最近、お米の値段にびっくりすることが増えました。
もちろんお米に限らず、さまざまな日用品や食材が値上がりしています。
限られた収入の中でやりくりしながら生活するのが、今の時代の当たり前になりつつあります。
この「値上げの波」は、医療業界にも確実に押し寄せています。
僕が所属している眼科業界も例外ではありません。
特に顕著なのが、海外から輸入される医療機器や消耗品の価格です。
アメリカをはじめとするメーカーが価格を上げれば、日本側もそれに応じるほかありません。
こうして、国際的な価格変動がそのまま日本の医療現場に影響を与える構図が見えてきます。
日本の医療制度と価格の仕組み
日本の医療業界は「保険診療」によって経済が回っています。
これは、検査や治療に対して国が定めた価格(診療報酬)に基づいて病院やクリニックが報酬を受け取る仕組みです。

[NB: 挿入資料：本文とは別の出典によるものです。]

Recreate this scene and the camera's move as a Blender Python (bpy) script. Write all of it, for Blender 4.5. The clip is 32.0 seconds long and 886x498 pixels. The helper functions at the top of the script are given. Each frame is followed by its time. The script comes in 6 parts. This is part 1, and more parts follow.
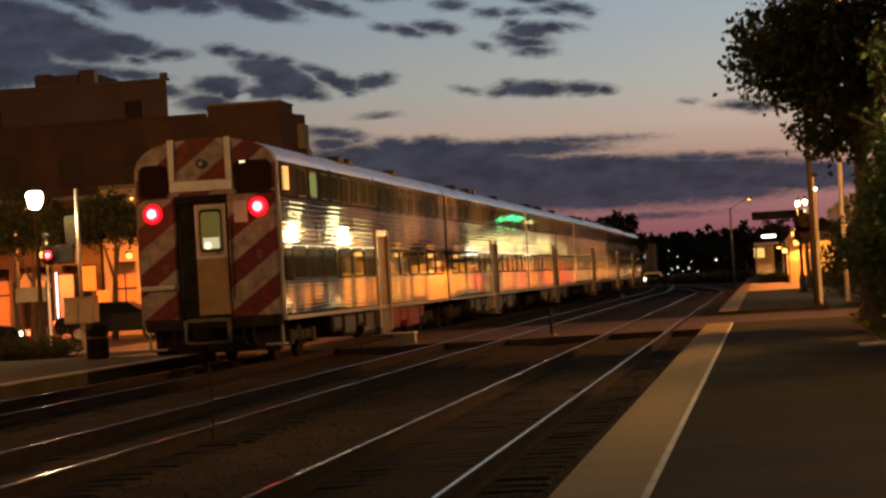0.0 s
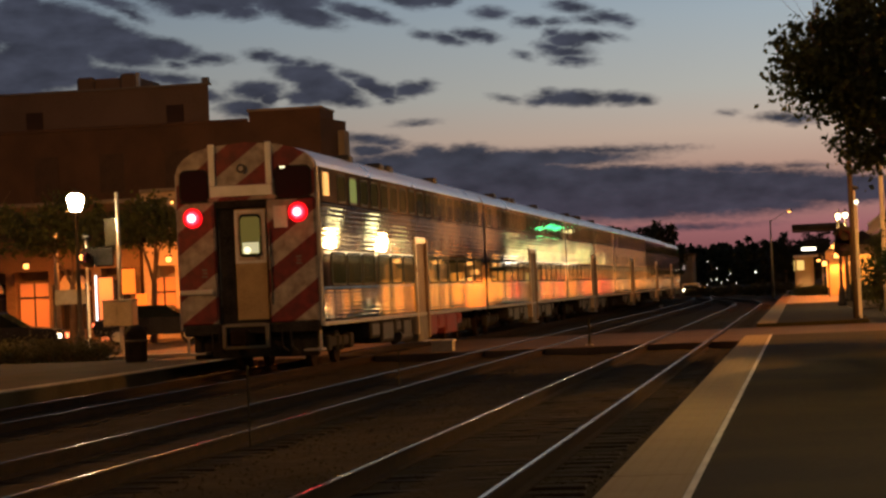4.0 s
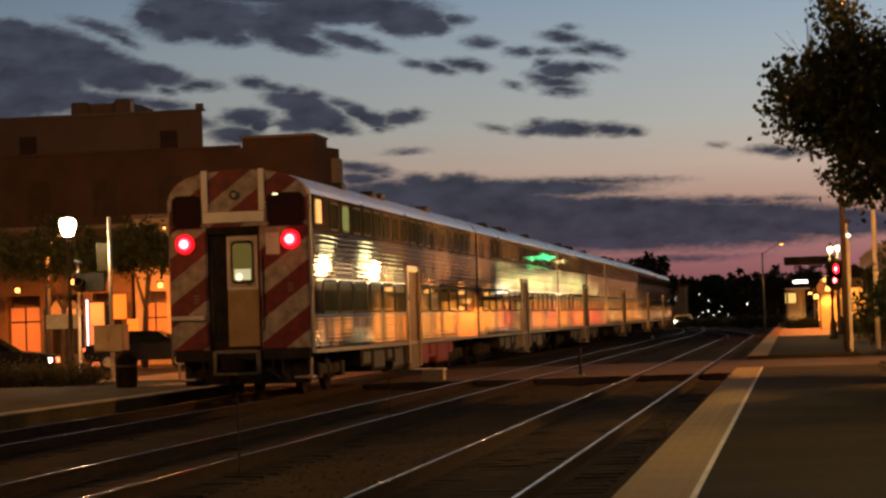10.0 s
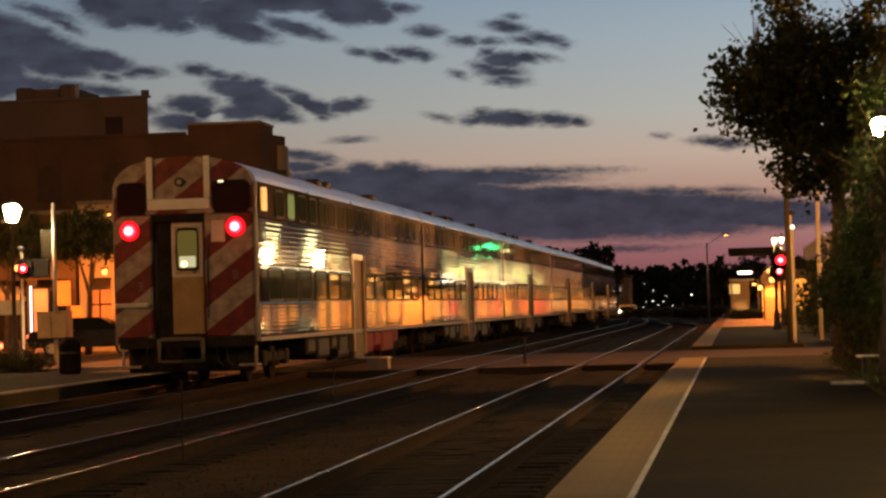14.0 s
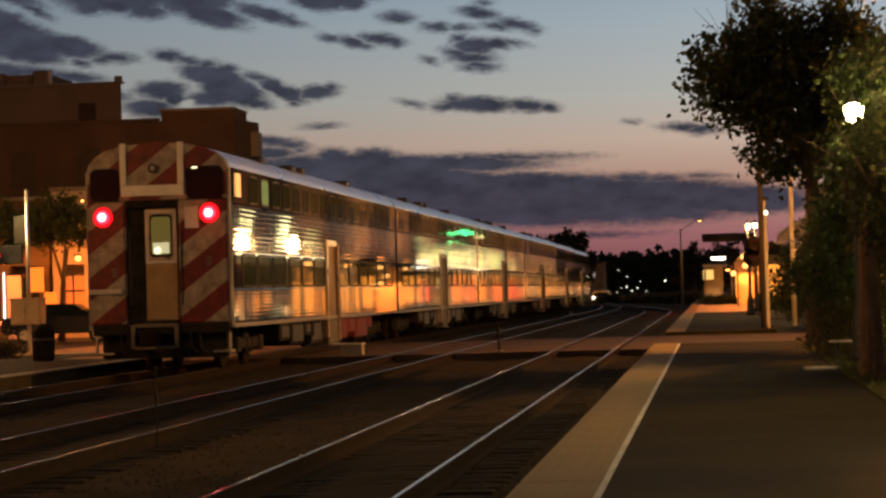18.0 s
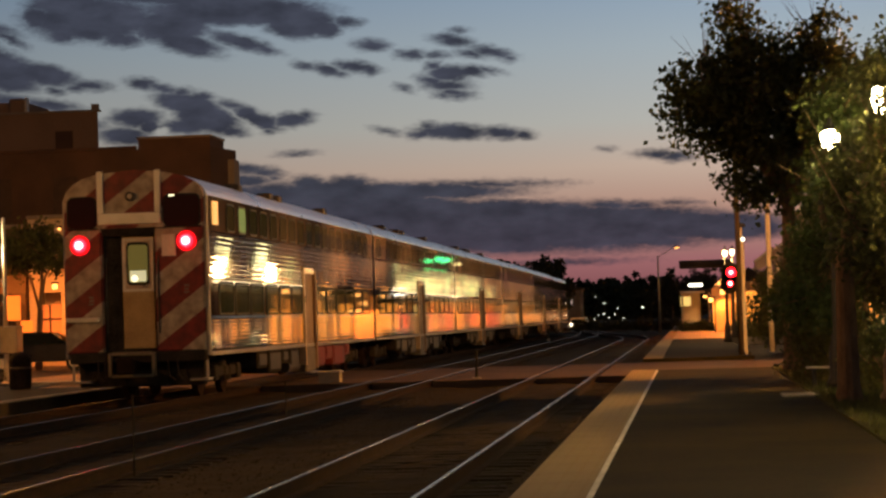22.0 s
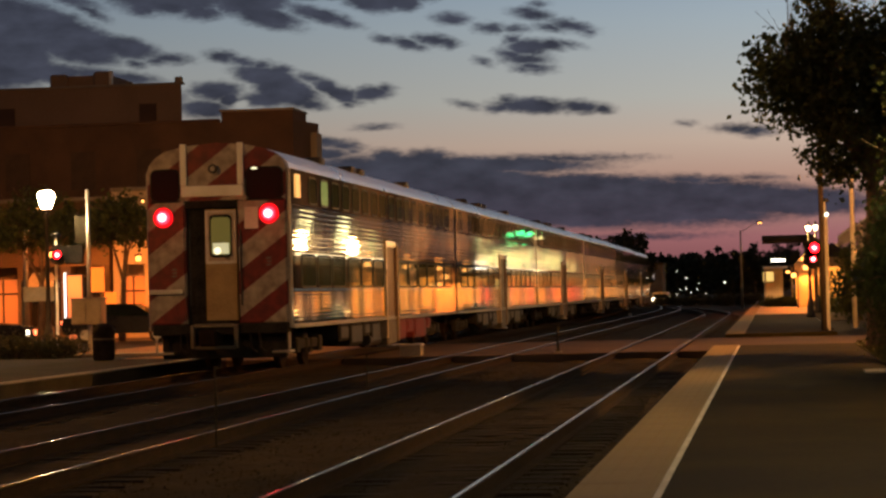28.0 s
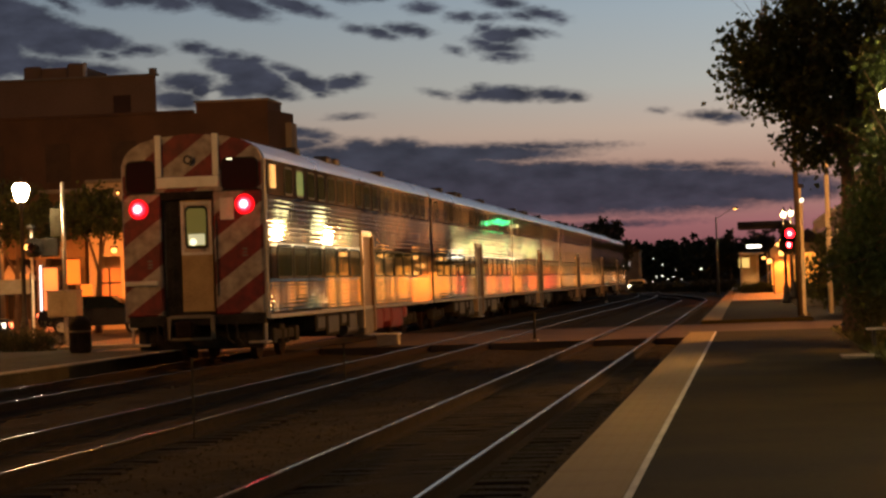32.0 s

この診療報酬は2年ごとに厚生労働省が見直しており、昨今は医療費の抑制傾向から、価格が引き下げられることも少なくありません。
病院やクリニックの収益は、診療報酬から人件費・光熱費・機器代・消耗品代などの「原材料費」を差し引いた残りの部分になります。
つまり、この「原材料費」こそが、僕たち営業職が扱う製品の価格になるわけです。
原材料費の高騰が与える圧力
では、その原材料費が値上がりすると、現場では何が起こるのか。
保険診療によって診療報酬(売上)は固定されている以上、仕入れコストが上がると、直接的に病院やクリニックの利益を圧迫します。

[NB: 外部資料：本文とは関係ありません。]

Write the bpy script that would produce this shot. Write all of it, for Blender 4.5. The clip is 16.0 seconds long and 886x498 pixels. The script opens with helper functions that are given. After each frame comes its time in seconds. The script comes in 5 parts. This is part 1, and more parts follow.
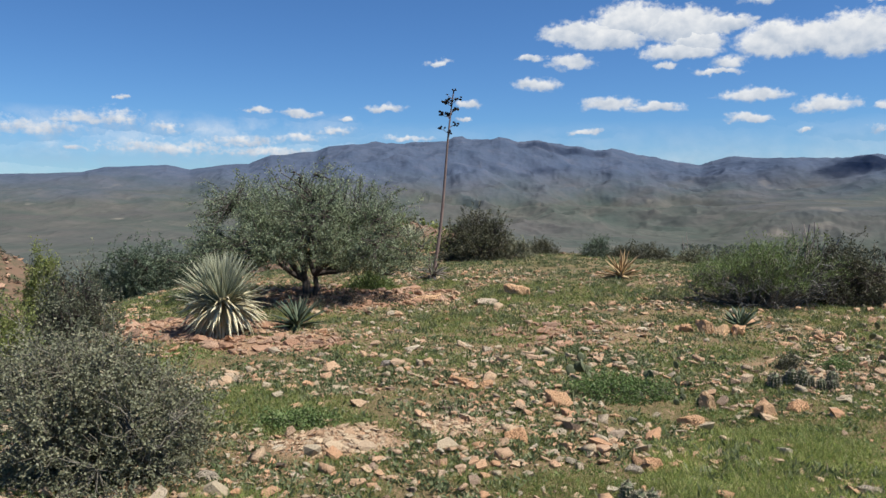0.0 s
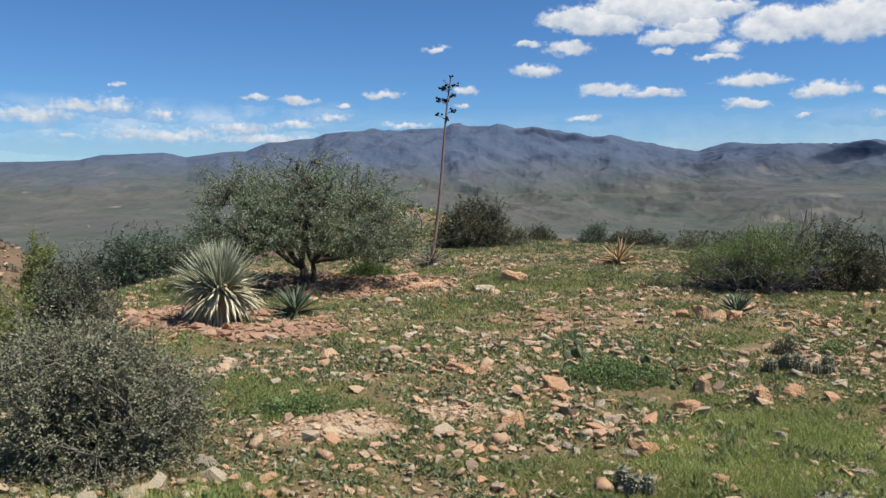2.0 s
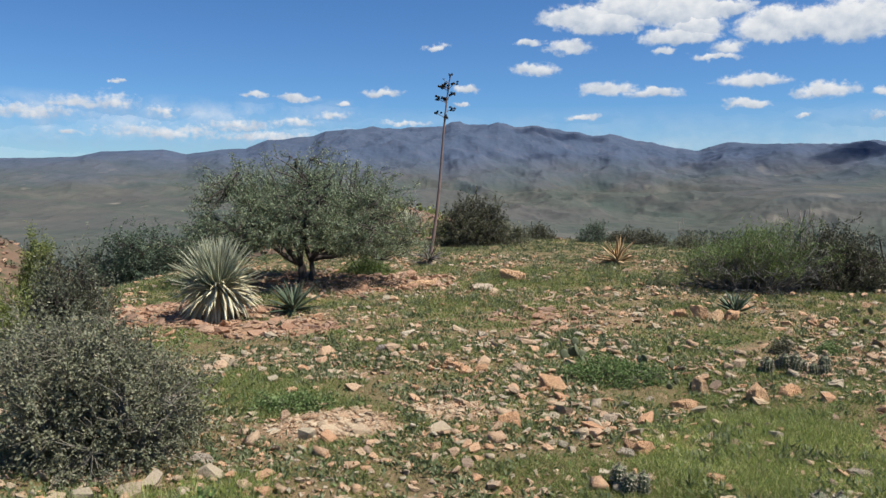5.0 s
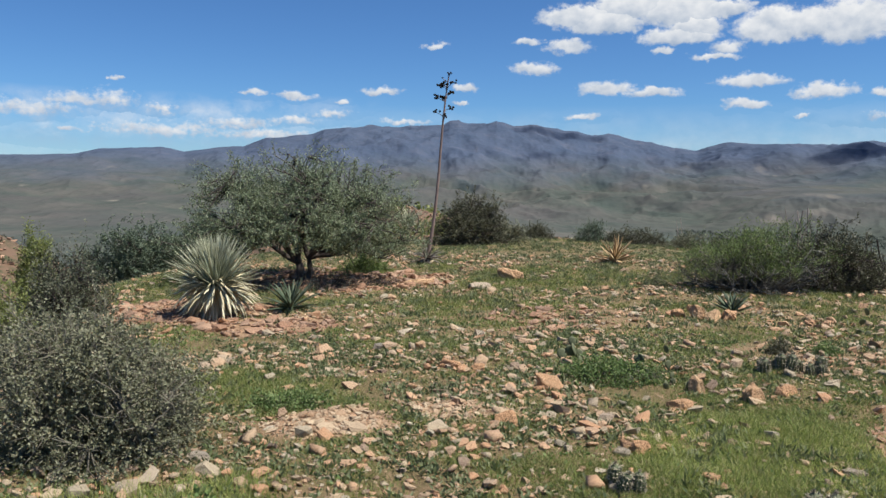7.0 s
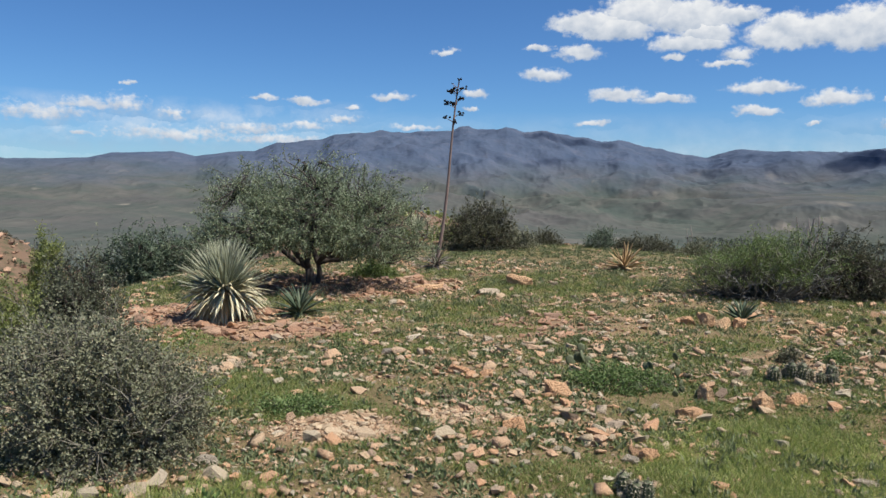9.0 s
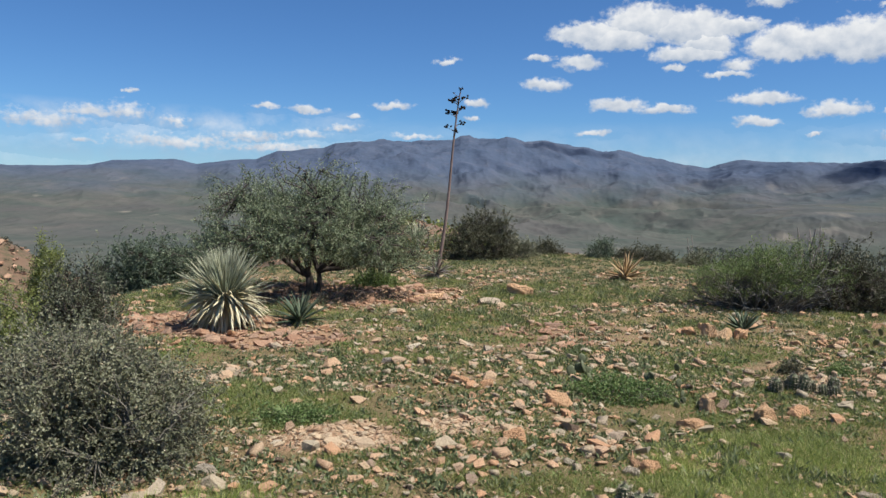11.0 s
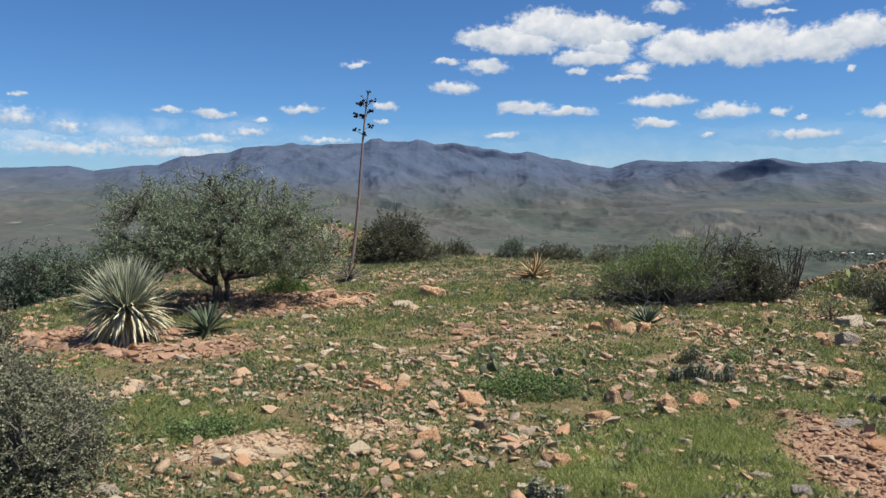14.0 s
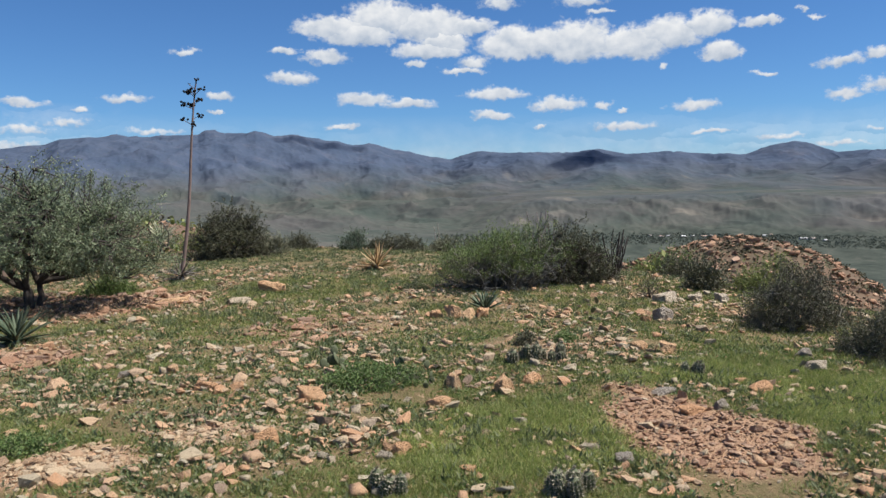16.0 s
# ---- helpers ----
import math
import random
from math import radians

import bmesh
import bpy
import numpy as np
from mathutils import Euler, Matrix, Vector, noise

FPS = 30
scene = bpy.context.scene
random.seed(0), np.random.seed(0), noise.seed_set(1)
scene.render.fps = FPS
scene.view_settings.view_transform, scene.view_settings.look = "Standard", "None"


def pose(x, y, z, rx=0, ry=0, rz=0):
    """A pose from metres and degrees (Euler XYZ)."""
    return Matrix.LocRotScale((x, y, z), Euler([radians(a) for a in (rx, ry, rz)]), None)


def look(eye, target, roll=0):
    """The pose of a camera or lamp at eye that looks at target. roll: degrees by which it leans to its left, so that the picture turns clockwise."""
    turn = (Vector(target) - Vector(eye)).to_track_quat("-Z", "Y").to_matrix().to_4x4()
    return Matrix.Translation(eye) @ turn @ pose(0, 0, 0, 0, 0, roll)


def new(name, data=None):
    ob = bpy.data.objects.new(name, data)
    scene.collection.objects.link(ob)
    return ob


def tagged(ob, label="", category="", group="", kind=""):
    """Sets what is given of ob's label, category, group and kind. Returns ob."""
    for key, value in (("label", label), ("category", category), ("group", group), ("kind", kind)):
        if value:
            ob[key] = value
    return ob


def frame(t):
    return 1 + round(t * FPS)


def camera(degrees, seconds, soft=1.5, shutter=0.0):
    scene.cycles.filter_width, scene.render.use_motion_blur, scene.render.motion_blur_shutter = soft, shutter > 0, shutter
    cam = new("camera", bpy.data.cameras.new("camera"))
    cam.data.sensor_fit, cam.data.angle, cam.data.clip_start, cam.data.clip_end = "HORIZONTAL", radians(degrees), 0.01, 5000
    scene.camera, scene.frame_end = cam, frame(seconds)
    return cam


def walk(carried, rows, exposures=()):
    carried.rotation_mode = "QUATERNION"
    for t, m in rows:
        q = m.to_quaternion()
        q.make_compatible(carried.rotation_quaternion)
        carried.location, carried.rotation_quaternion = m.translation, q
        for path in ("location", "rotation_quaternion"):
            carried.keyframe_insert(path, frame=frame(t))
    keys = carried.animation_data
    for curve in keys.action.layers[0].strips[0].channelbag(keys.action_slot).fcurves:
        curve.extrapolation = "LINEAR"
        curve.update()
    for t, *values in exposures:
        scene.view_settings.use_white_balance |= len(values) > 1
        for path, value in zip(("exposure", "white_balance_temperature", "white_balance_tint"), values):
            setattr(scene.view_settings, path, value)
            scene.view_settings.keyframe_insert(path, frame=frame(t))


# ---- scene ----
cam = camera(62.1, 16.0, soft=1.5)
PATH = [
    (0, (0.001, 0.004, 1.598), (0.001, 1.998, 1.444), -0.0),
    (0.5, (0.004, -0.005, 1.599), (0.019, 1.988, 1.424), 0.2),
    (1, (0.008, -0.006, 1.6), (0.006, 1.985, 1.411), -0.1),
    (1.5, (0.01, -0.003, 1.599), (0.013, 1.988, 1.409), -0.1),
    (2, (0.01, 0.001, 1.594), (0.015, 1.992, 1.405), -0.2),
    (2.5, (0.017, 0.002, 1.598), (0.031, 1.993, 1.412), 0.2),
    (3, (0.022, 0.0, 1.596), (0.019, 1.991, 1.409), 0.2),
    (3.5, (0.023, -0.005, 1.597), (0.021, 1.986, 1.414), 0.2),
    (4, (0.022, -0.002, 1.595), (0.025, 1.989, 1.409), -0.1),
    (6.5, (0.022, -0.002, 1.593), (0.037, 1.988, 1.395), 0.5),
    (7, (0.026, -0.005, 1.594), (0.038, 1.986, 1.397), 0.4),
    (7.5, (0.027, -0.009, 1.595), (0.025, 1.981, 1.396), 0.4),
    (8, (0.025, -0.003, 1.592), (0.022, 1.987, 1.398), 0.6),
    (8.5, (0.023, -0.002, 1.594), (0.018, 1.988, 1.403), 0.5),
    (9, (0.027, -0.01, 1.596), (0.014, 1.981, 1.414), 0.7),
    (11.5, (0.023, 0.01, 1.596), (0.009, 2.004, 1.439), 1.0),
    (12, (0.027, 0.013, 1.595), (0.02, 2.006, 1.436), 0.6),
    (12.5, (0.02, 0.014, 1.595), (0.059, 2.008, 1.434), 1.1),
    (13, (0.03, 0.009, 1.593), (0.136, 2.0, 1.433), 0.6),
    (13.5, (0.039, 0.004, 1.597), (0.205, 1.991, 1.449), 0.2),
    (14, (0.046, -0.002, 1.597), (0.267, 1.98, 1.449), -0.0),
    (14.5, (0.059, 0.0, 1.595), (0.359, 1.97, 1.43), -0.3),
    (15, (0.079, 0.017, 1.591), (0.532, 1.958, 1.431), -0.1),
    (15.5, (0.1, 0.031, 1.585), (0.659, 1.945, 1.425), -0.3),
    (16, (0.116, 0.038, 1.581), (0.746, 1.928, 1.408), -0.8),
]
walk(cam, [(t, look(eye, target, roll)) for t, eye, target, roll in PATH], [(0.0, 0.45), (16.0, 0.45)])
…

飲食店であれば原価が上がった分、価格に転嫁するという方法もありますが、医療はそうはいきません。
価格転嫁が認められていないため、経費が増えれば増えるほど、医療機関の経営は苦しくなります。
こうした状況が続けば、より安い消耗品への切り替えや検査の削減など、品質低下に繋がる可能性すらあります。
「効率化」ではなく「妥協」になってしまえば、それは医療の質を損なう結果になりかねません。
おわりに:現場の工夫だけでは限界がある
価格が上がる理由は、世界的な情勢やコスト構造を見れば理解できます。
しかし、その調整を現場の営業や医療機関にだけ委ねるのは、あまりにも負担が大きいと感じます。
医療の質を維持しながらコストを吸収するには、営業側も、病院側も、そして制度そのものも、もう一歩踏み込んだ議論が必要ではないでしょうか。